Directions for this task
List each line holding the string "recreates".

Saved entries:
↓
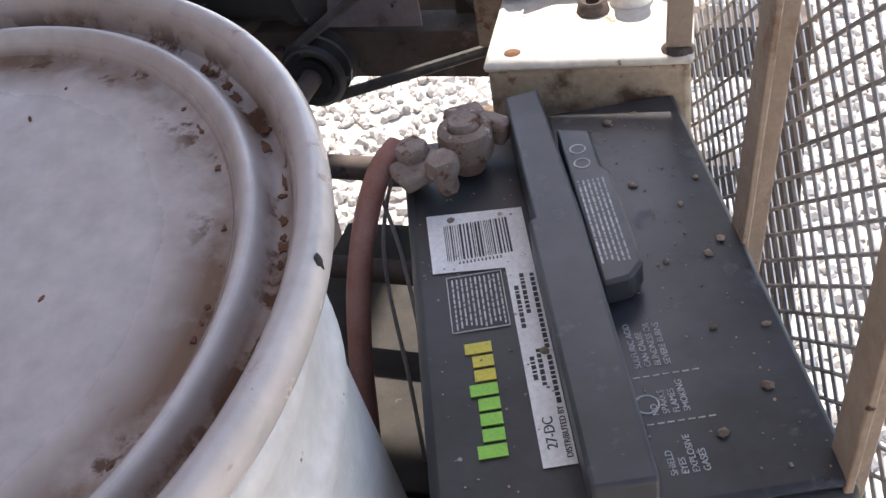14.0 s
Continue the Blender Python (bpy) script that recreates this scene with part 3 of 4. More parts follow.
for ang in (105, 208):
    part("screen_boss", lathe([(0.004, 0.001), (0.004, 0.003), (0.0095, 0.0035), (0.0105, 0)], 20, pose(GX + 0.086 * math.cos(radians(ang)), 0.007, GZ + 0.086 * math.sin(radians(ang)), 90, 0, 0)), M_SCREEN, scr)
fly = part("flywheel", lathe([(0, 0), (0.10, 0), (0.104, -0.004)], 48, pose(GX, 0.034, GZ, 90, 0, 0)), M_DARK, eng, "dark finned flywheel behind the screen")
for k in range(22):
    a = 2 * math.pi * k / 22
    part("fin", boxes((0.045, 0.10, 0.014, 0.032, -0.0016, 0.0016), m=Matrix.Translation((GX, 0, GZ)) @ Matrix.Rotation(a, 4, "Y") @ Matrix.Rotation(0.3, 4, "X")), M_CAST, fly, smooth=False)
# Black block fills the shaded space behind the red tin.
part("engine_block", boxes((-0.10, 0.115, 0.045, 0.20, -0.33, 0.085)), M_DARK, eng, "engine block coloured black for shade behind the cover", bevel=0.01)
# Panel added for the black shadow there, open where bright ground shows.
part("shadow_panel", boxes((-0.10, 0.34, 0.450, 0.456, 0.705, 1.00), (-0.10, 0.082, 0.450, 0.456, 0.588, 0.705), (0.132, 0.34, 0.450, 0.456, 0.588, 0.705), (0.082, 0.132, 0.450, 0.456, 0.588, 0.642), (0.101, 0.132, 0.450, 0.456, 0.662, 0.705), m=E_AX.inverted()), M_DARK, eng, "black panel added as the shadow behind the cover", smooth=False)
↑
↓
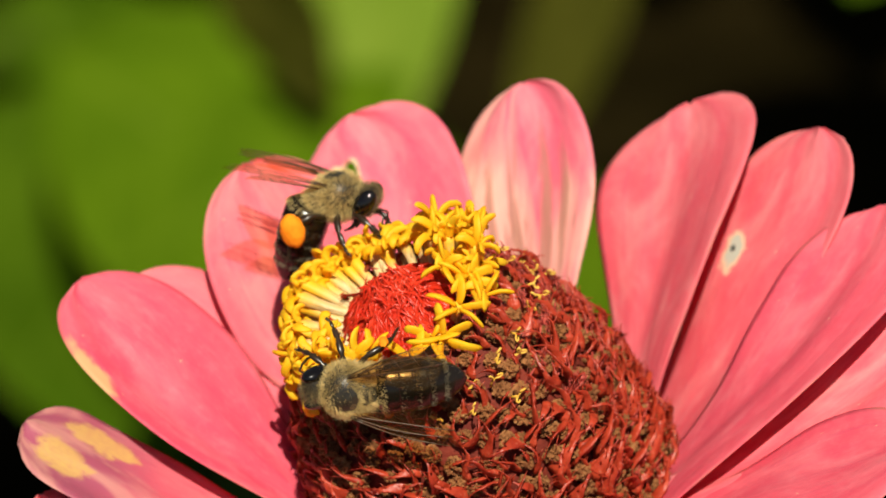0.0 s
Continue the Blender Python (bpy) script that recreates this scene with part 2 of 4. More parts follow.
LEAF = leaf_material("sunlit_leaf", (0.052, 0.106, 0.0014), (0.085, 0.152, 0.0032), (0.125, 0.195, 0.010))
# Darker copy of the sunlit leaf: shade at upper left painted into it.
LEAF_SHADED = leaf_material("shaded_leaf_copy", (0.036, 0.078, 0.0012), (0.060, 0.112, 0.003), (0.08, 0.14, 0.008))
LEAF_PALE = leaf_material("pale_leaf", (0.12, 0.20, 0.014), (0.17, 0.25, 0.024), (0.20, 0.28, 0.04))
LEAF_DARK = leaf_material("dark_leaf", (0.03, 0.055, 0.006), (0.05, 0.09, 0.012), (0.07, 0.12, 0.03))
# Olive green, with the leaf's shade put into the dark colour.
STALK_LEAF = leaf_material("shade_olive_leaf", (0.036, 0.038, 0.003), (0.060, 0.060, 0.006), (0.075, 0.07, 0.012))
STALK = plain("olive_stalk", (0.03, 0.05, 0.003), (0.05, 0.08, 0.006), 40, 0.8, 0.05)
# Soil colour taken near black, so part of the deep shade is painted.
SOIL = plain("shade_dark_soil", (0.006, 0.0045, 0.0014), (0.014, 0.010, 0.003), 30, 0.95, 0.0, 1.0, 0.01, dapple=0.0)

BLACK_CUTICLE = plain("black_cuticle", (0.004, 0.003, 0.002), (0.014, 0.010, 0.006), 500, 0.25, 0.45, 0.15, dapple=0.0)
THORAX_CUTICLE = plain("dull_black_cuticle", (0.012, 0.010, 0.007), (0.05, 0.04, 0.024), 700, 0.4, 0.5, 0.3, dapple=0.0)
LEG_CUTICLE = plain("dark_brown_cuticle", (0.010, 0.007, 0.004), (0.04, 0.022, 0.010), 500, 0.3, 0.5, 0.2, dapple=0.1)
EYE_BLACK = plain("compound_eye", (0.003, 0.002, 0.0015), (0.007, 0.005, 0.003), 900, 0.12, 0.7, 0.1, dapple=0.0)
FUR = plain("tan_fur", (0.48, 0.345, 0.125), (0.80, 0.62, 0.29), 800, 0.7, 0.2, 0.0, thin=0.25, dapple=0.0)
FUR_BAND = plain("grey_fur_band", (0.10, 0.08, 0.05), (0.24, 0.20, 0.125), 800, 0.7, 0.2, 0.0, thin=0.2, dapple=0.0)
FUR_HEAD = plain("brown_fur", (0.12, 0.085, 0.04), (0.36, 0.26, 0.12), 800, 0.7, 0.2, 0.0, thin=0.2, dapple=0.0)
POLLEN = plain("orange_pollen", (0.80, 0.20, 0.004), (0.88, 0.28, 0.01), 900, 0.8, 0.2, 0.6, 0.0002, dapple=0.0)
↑
The answer
Continue the Blender Python (bpy) script that recreates this scene with part 3 of 4. More parts follow.
Continue the Blender Python (bpy) script that recreates this scene with part 2 of 4. More parts follow.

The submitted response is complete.